Kampanye diversifikasi pangan sendiri perlu dirumuskan secara cerdas. Sistem target sebaik nya tidak lagi dijadikan landasan untuk melangkah. Mulailah menyiapkan Grand Desain lengkap dengan Road Map pelaksanaan nya. Minimal untuk 25 tahun ke depan. Kebijakan masa lalu yang menjadikan program diversifikasi pangan berbasis keproyekan ada baik nya ditinggalkan.

Program Penganekaragaman Pangan, sudah sejak lama digelindingkan Pemerintah. Apa yang dikonsepkan, ternyata belum sesuai dengan fakta yang ada di lapangan. Meragamkan pola makan masyarakat terbukti tidak cukup hanya dengan kampanye. Terlebih-lebih bila program ini tidak disiapkan secara matang.

Pengalaman menunjukkan, lahir nya Peraturan Presiden No. 22 Tahun 2009 tentang Percepatan Penganekaragaman Pangan berbasis Sumber Daya Lokal, terekam masih belum memenuhi harapan. Masa berlaku nya Perpres berakhir, maka selesai pulalah kegiatan diversifikasi pangan. Ini yang tidak boleh terulang lagi.

Isu penganekaragaman konsumsi pangan yang dikembangkan Pemerintah saat ini adalah B2SA, yang merupakan singkatan dari Beragam, Bergizi, Seimbang dan Aman. Sebelum nya, terutama di era Pemerintahan Orde Baru, masyarakat telah dikenalkan kepada slogan 4 Sehat 5 Sempurna.

Memang esensi dari 4 Sehat 5 Sempurna dan B2SA, tidak ada perbedaan yang prinsip. Kedua nya menginginkan agar masyarakat mampu mengkonsumsi pangan yang seirama dengan kebutuhan untuk menyehatkan masyarakat. Yang berbeda hanya slogan yang disampaikan nya saja.

Program Penganekaragaman konsumsi pangan, sebetul nya bukan hal baru bagi bangsa kita. Sudah sejak puluhan tahun lalu, Pemerintah mengkampanyekan program ini melalui berbagai media. Semua sepakat, laju konsumsi masyarakat terhadap beras perlu ditekan sekaligus mengajak masyarakat untuk meragamkan pola makan.

Cadangan beras sebetul nya tidak perlu mengemuka menjadi masalah yang merisaukan.
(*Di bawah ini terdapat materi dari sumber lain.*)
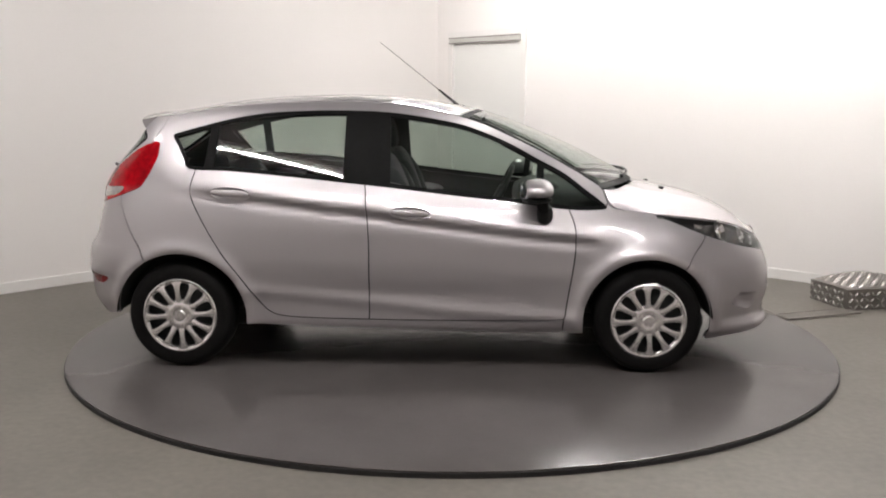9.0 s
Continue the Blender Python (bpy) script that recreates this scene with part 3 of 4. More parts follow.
    for (x, y, z), r in (((1.645, .635, .752), .068), ((1.790, .540, .708), .060), ((1.862, .478, .672), .038)):
        a, zz = on(x, y, z)
        P, N = flank(np.array([a]), np.array([zz]))[0], normals_of(flank, np.array([a]), np.array([zz]))[0]
        N = N if N[1] < 0 else -N
        face = (Vector(N) * .5 + Vector((1, -.1, .05)) * .5).normalized()
        c = Vector(P) - Vector(N) * .036
        rot = face.to_track_quat("Z", "Y").to_matrix().to_4x4()
        bm = lathe([(.002, -.012), (r * .35, -.010), (r * .7, .0), (r * .92, .016), (r, .020), (r * 1.04, .018), (r * 1.04, .006)], 28)
        bm.transform(Matrix.Translation(c) @ rot)
        if flip:
            bm.transform(Matrix.Diagonal((1, -1, 1, 1)))
            bmesh.ops.reverse_faces(bm, faces=bm.faces[:])
        part("reflector", bm, CHROME, lamp, "chrome lamp reflector", smooth=True)
        bm = blob((r * .42, r * .42, r * .5), (0, 0, -.002), power=2)
        bm.transform(Matrix.Translation(c) @ rot)
        if flip:
            bm.transform(Matrix.Diagonal((1, -1, 1, 1)))
        part("bulb", bm, AMBER, lamp, "pale lamp bulb cover", smooth=True)
    tl = sheet("tail_light", isin["taillamp"] & free & ~isin["reversing"], RED, car, label="red tail light lens", depth=.012)
    sheet("reversing_lamp", isin["reversing"] & free, CLEARLAMP, tl, depth=0, push=.003, label="clear reversing lamp")
    rb = made["rear_bumper"] or car
    sheet("reflector", isin["reflector"] & free, DARKRED, rb, depth=0, push=.006, label="dark red bumper reflector")
    sheet("diffuser", isin["diffuser"] & free, PLASTIC, rb, push=.004, label="black lower bumper")
    sheet("rear_glass_edge", isin["rear_glass"] & ~isin["rear_glass_in"], GLOSSBLACK, (made["rear_hatch"] or car), depth=.006, push=.003)
    sheet("rear_window", isin["rear_glass_in"], REARGLASS, (made["rear_hatch"] or car), even=.05, depth=0, push=.003, label="dark tinted rear window")
    fb = made["front_bumper"] or car
    fl = np.array(loops["fog"])
    i0 = on(1.70, .715, .37)[0]
    scoop = lambda q: sink(q, fl, .085, .014) * np.clip(1 - (i0 - q[:, 0]) / .20, 0.0, 1)
    # shade at the recess's deep outer end, put in as black
    slot = isin["fog"] & free & (mid[:, 0] > i0 - .040)
    sheet("fog_recess", isin["fog"] & free & ~slot, PAINT, fb, depth=0, label="blanked fog lamp recess", push=scoop)
    sheet("fog_slot", slot, BLACK, fb, depth=0, label="shaded outer end of the fog lamp recess, coloured black", push=scoop)
    sheet("lower_grille", isin["grille"] & free, PLASTIC, fb, depth=0, push=lambda q: sink(q, np.array(loops["grille"])[1:-1], .045, .03), label="black plastic lower grille")
    sheet("upper_grille", isin["slot"] & free, BLACK, fb, depth=0, push=lambda q: sink(q, np.array(loops["slot"])[1:-1], .03, .012), label="black upper grille slot")
    # lining behind the seams and inside the doors
    lining = ~isin["grip0"] & ~isin["grip1"] & ~isin["windows"] & ~isin["rear_glass"] & ~isin["headlamp"] & ~isin["grille"] & ~isin["slot"] & ~isin["fog"]
    for a in arches:
        lining &= ~inside(a, mid)
    sheet("inner_lining", lining, LINER, car, depth=0, push=.022, label="dark inner lining")
    sheet("pillar_lining", pillars, LINER, car, depth=0, push=.02, label="dark pillar lining")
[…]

Selama produksi beras masih melimpah ruah dan konsumsi masyarakat dapat ditekan serendah mungkin, cadangan beras bangsa ini, akan aman-aman saja. Catatan kritis nya adalah mampukah kita mengelola produksi dan konsumsi beras seperti yang diharapkan ?

Jawaban nya tegas, mesti nya bisa. Tinggal sekarang, bagaimana kita mampu membuktikan dalam kehidupan berbangsa, bernegara dan bermasyarakat.